According to Tu, further cutting interest rates will likely prove to be a challenging task, as made evident by rising interest rates in many economies around the world but Vietnam is committed to supporting domestic businesses and consumers.

In addition, he said the central bank supported granting businesses additional time on their loans. Loan extensions, however, cannot apply to all businesses to ensure the financial system's stability.

Earlier in March, SBV had cut interest rates by 1 percentage point, marking the first time the central bank cut rates in the last two years.

Le Quang Chung, deputy director general of Smart Invest Securities, a stock company based in Hanoi, said SBV's timely response has resulted in a positive impact on the financial market and lower interest rates among commercial banks.
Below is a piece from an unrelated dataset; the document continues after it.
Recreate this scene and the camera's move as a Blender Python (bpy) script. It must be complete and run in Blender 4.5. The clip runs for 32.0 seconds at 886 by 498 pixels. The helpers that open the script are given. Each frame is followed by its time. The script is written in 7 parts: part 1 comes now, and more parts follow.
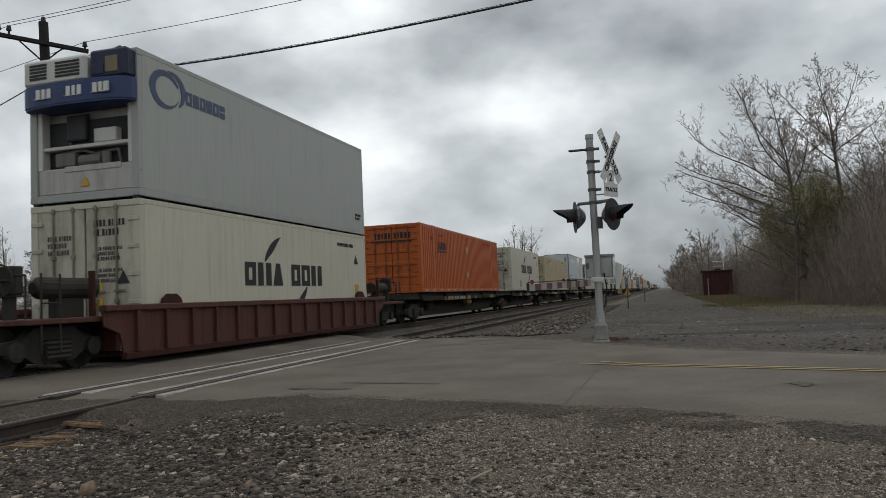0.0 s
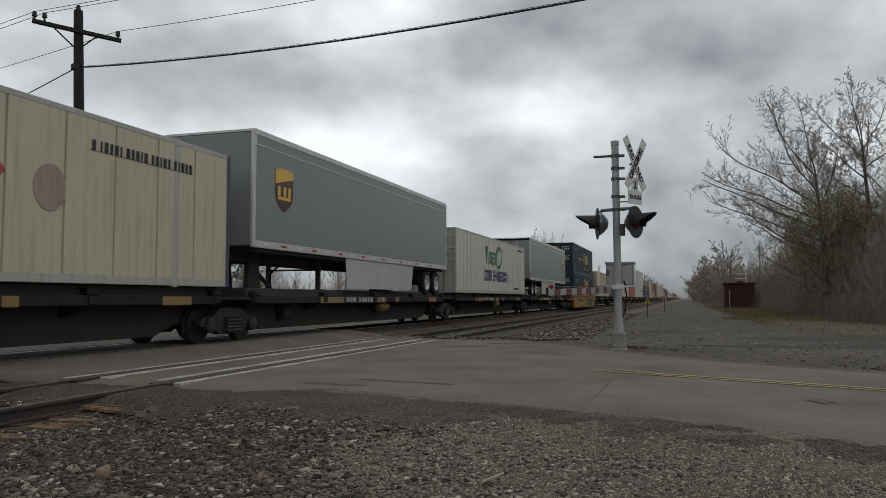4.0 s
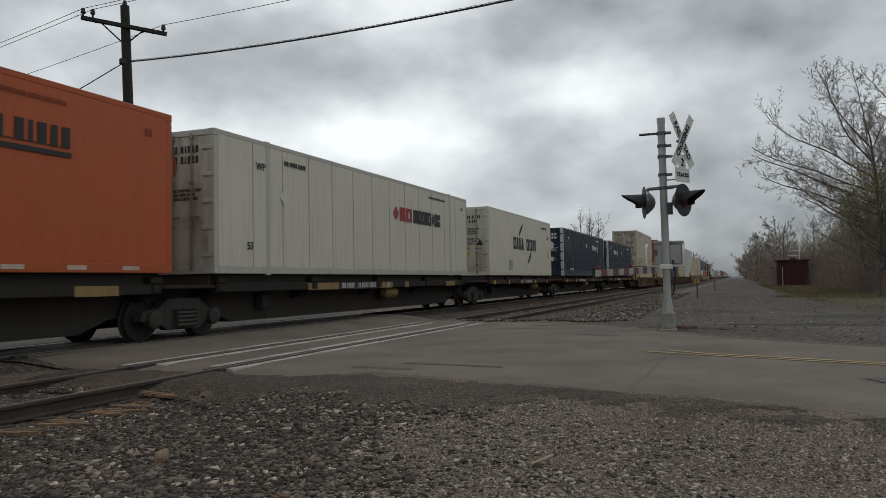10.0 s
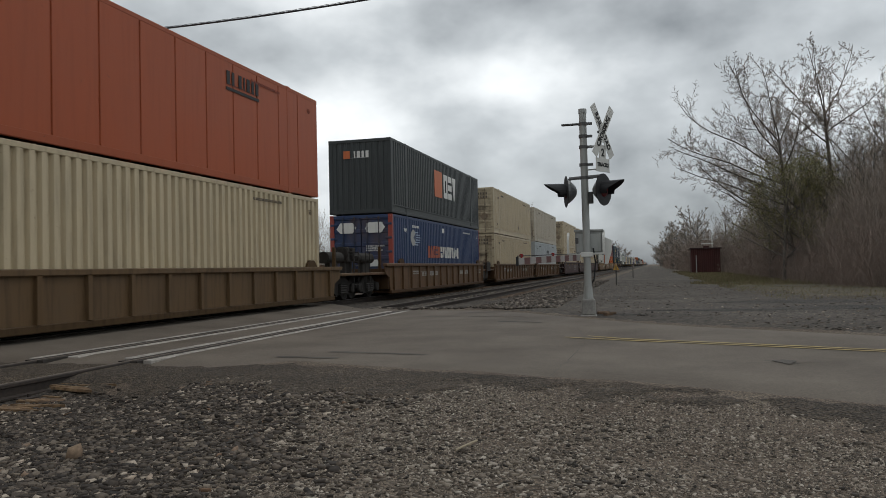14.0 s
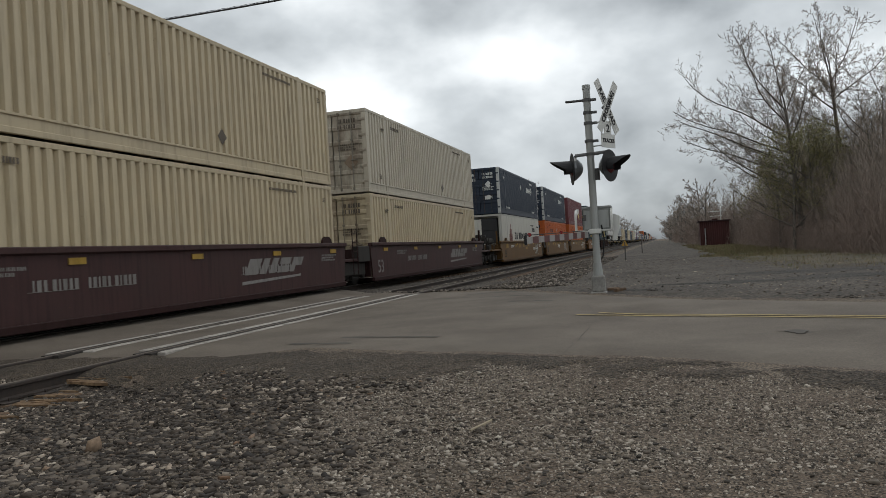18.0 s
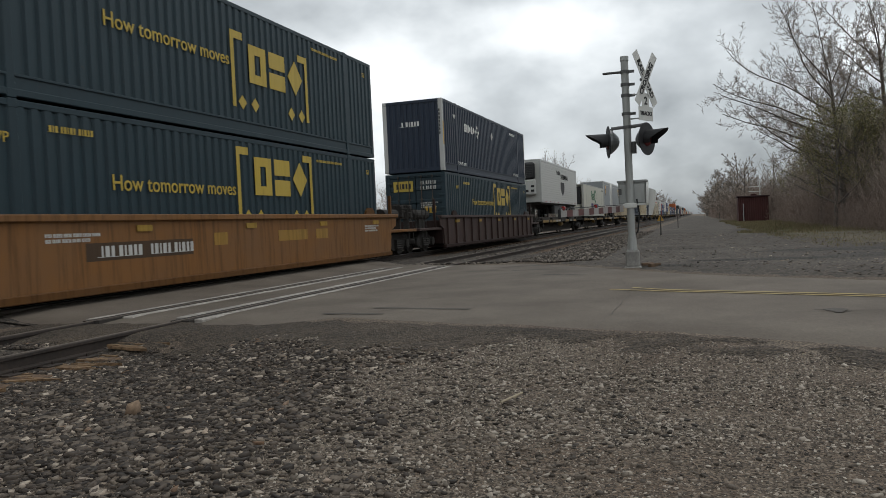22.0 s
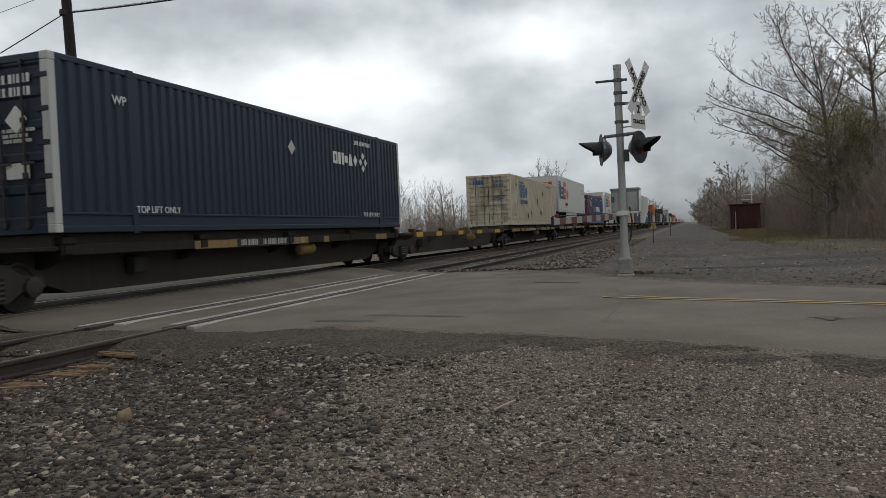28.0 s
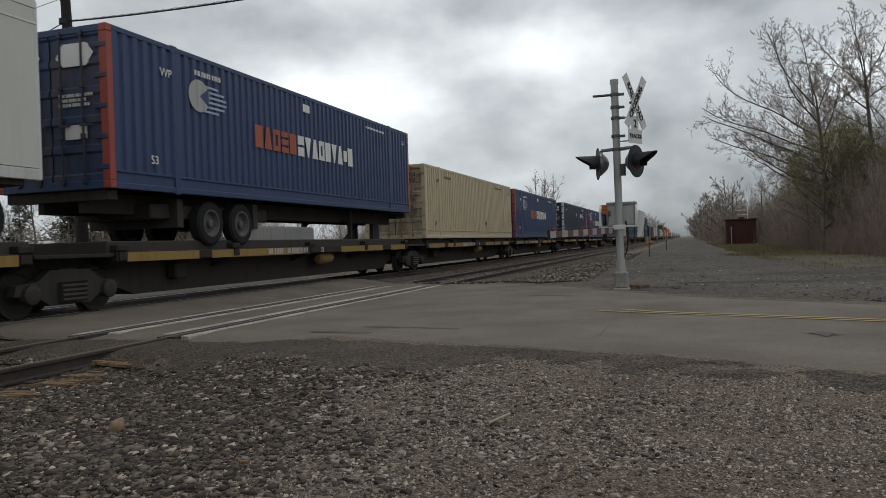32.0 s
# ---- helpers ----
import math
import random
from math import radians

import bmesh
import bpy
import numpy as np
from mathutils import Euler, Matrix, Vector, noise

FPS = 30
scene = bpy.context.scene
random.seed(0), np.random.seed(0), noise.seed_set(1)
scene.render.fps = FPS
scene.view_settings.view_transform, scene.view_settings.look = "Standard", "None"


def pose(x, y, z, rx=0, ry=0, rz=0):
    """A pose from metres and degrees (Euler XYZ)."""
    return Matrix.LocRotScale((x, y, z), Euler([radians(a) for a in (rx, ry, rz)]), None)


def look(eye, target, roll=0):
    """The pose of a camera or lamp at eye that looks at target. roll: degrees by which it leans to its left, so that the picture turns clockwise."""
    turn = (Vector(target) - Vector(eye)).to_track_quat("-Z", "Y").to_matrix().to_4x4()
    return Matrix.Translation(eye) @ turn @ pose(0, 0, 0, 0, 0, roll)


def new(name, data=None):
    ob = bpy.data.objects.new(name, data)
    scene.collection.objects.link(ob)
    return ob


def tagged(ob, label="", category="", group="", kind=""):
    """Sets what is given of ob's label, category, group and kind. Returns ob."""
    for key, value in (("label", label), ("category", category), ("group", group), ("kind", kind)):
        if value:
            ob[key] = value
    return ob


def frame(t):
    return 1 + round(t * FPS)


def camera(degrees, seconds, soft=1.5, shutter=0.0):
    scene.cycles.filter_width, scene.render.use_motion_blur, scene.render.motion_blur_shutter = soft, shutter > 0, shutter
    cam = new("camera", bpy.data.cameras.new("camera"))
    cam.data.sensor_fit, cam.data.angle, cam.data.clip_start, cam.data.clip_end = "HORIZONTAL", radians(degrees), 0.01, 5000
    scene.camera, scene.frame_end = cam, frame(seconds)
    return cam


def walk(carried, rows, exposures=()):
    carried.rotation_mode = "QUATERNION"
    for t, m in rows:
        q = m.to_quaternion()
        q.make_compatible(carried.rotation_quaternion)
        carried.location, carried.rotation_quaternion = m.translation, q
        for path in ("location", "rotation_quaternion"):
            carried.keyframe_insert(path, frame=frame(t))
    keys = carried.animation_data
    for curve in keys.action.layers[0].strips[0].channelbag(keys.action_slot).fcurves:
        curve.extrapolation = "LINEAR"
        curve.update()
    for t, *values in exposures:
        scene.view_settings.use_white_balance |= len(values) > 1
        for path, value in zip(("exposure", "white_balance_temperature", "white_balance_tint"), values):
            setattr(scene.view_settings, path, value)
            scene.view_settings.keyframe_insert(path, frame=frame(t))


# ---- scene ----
cam = camera(60.1, 32.0, 0.6, 0.04)
PATH = [
    (0, pose(0, 0, 1.15, 93.62, 2.48, 16.05)),
    (0.5, pose(0, 0, 1.15, 93.63, 2.09, 16.92)),
    (1, pose(0, 0, 1.15, 93.46, 1.46, 17.50)),
    (1.5, pose(0, 0, 1.15, 93.49, 0.96, 17.65)),
    (2, pose(0, 0, 1.15, 93.56, 0.44, 17.32)),
    (2.5, pose(0, 0, 1.15, 93.72, 0.35, 14.97)),
    (3, pose(0, 0, 1.15, 93.86, -0.40, 15.58)),
    (3.5, pose(0, 0, 1.15, 93.77, -0.27, 16.57)),
    (5.5, pose(0, 0, 1.15, 93.48, 0.09, 18.68)),
    (6, pose(0, 0, 1.15, 93.30, 0.14, 18.88)),
    (6.5, pose(0, 0, 1.15, 93.10, 0.54, 18.94)),
    (7, pose(0, 0, 1.15, 92.70, 0.76, 19.87)),
    (7.5, pose(0, 0, 1.15, 92.73, 0.68, 20.13)),
    (8, pose(0, 0, 1.15, 92.59, 0.70, 20.34)),
    (8.5, pose(0, 0, 1.15, 92.63, 0.85, 21.00)),
    (9, pose(0, 0, 1.15, 92.50, 1.10, 21.13)),
    (9.5, pose(0, 0, 1.15, 92.44, 1.06, 21.13)),
    (10, pose(0, 0, 1.15, 92.49, 1.10, 20.85)),
    (10.5, pose(0, 0, 1.15, 92.48, 1.09, 20.61)),
    (11, pose(0, 0, 1.15, 92.56, 1.61, 20.13)),
    (11.5, pose(0, 0, 1.15, 92.44, 1.14, 19.31)),
    (12, pose(0, 0, 1.15, 91.95, 1.13, 19.53)),
    (12.5, pose(0, 0, 1.15, 92.21, 1.21, 19.10)),
    (13, pose(0, 0, 1.15, 92.25, 1.43, 18.96)),
    (13.5, pose(0, 0, 1.15, 92.27, 1.56, 18.89)),
    (14, pose(0, 0, 1.15, 91.49, 1.30, 15.25)),
    (14.5, pose(0, 0, 1.15, 90.58, 1.92, 13.97)),
    (16.5, pose(0, 0, 1.15, 90.54, 2.56, 15.02)),
    (17, pose(0, 0, 1.15, 90.39, 2.65, 15.61)),
    (17.5, pose(0, 0, 1.15, 90.31, 2.75, 15.79)),
    (18, pose(0, 0, 1.15, 90.18, 3.36, 15.89)),
    (18.5, pose(0, 0, 1.15, 90.01, 3.57, 16.57)),
    (19, pose(0, 0, 1.15, 89.87, 3.62, 16.45)),
    (19.5, pose(0, 0, 1.15, 89.82, 4.05, 16.69)),
    (20, pose(0, 0, 1.15, 88.94, 3.57, 16.89)),
    (20.5, pose(0, 0, 1.15, 88.79, 3.54, 17.40)),
    (21, pose(0, 0, 1.15, 88.82, 3.37, 18.10)),
    (21.5, pose(0, 0, 1.15, 88.34, 2.62, 18.08)),
    (22, pose(0, 0, 1.15, 88.24, 2.63, 18.37)),
    (22.5, pose(0, 0, 1.15, 87.98, 2.71, 18.47)),
    (23, pose(0, 0, 1.15, 87.87, 2.69, 18.43)),
    (23.5, pose(0, 0, 1.15, 87.84, 3.26, 19.99)),
    (24, pose(0, 0, 1.15, 87.78, 3.15, 20.32)),
    (24.5, pose(0, 0, 1.15, 87.71, 3.10, 19.13)),
    (25, pose(0, 0, 1.15, 87.77, 3.09, 18.11)),
    (25.5, pose(0, 0, 1.15, 87.72, 3.15, 18.41)),
    (27.5, pose(0, 0, 1.15, 88.51, 2.49, 17.88)),
    (28, pose(0, 0, 1.15, 88.76, 2.49, 17.86)),
    (28.5, pose(0, 0, 1.15, 88.86, 2.27, 17.87)),
    (29, pose(0, 0, 1.15, 89.00, 2.36, 17.71)),
    (29.5, pose(0, 0, 1.15, 89.47, 2.45, 17.84)),
    (30, pose(0, 0, 1.15, 89.76, 2.52, 17.70)),
    (30.5, pose(0, 0, 1.15, 89.73, 2.26, 17.70)),
    (31, pose(0, 0, 1.15, 89.53, 1.95, 17.55)),
    (31.5, pose(0, 0, 1.15, 89.56, 1.93, 17.48)),
    (32, pose(0, 0, 1.15, 89.65, 1.91, 17.59)),
]
walk(cam, PATH, [(0, 0.0), (3, -0.03), (6, -0.12), (9, -0.10), (11, -0.02), (13, 0.02), (17, 0.18), (21, 0.26), (25, 0.21), (28, 0.09), (32, 0.08)])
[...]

KienlongBank launched preferential loan packages worth VND5,000 billion for corporate and individual customers. Accordingly, the preferential interest rate is reduced by up to 2% per year.

HDBank has introduced a credit package worth VND30,000 billion, reducing interest rates by 1.5-2% per year compared to normal loans for businesses. VIB has also started a credit package with a maximum interest reduction of 2% per year for individual customers and micro businesses, applicable to customers using account packages of the bank.

Techcombank has applied a new base interest rate of around 9.4% to 9.85% per year for individual customers. The reference interest rate applied to loans was also set at 11.55% per year. At SHB, the base interest rate for individual and corporate customers applied from March 22 also fluctuates between 10.7-11.95% per year.

Economists said further rate cuts will depend on how well the country manages inflation with a possible announcement as soon as May from the central bank.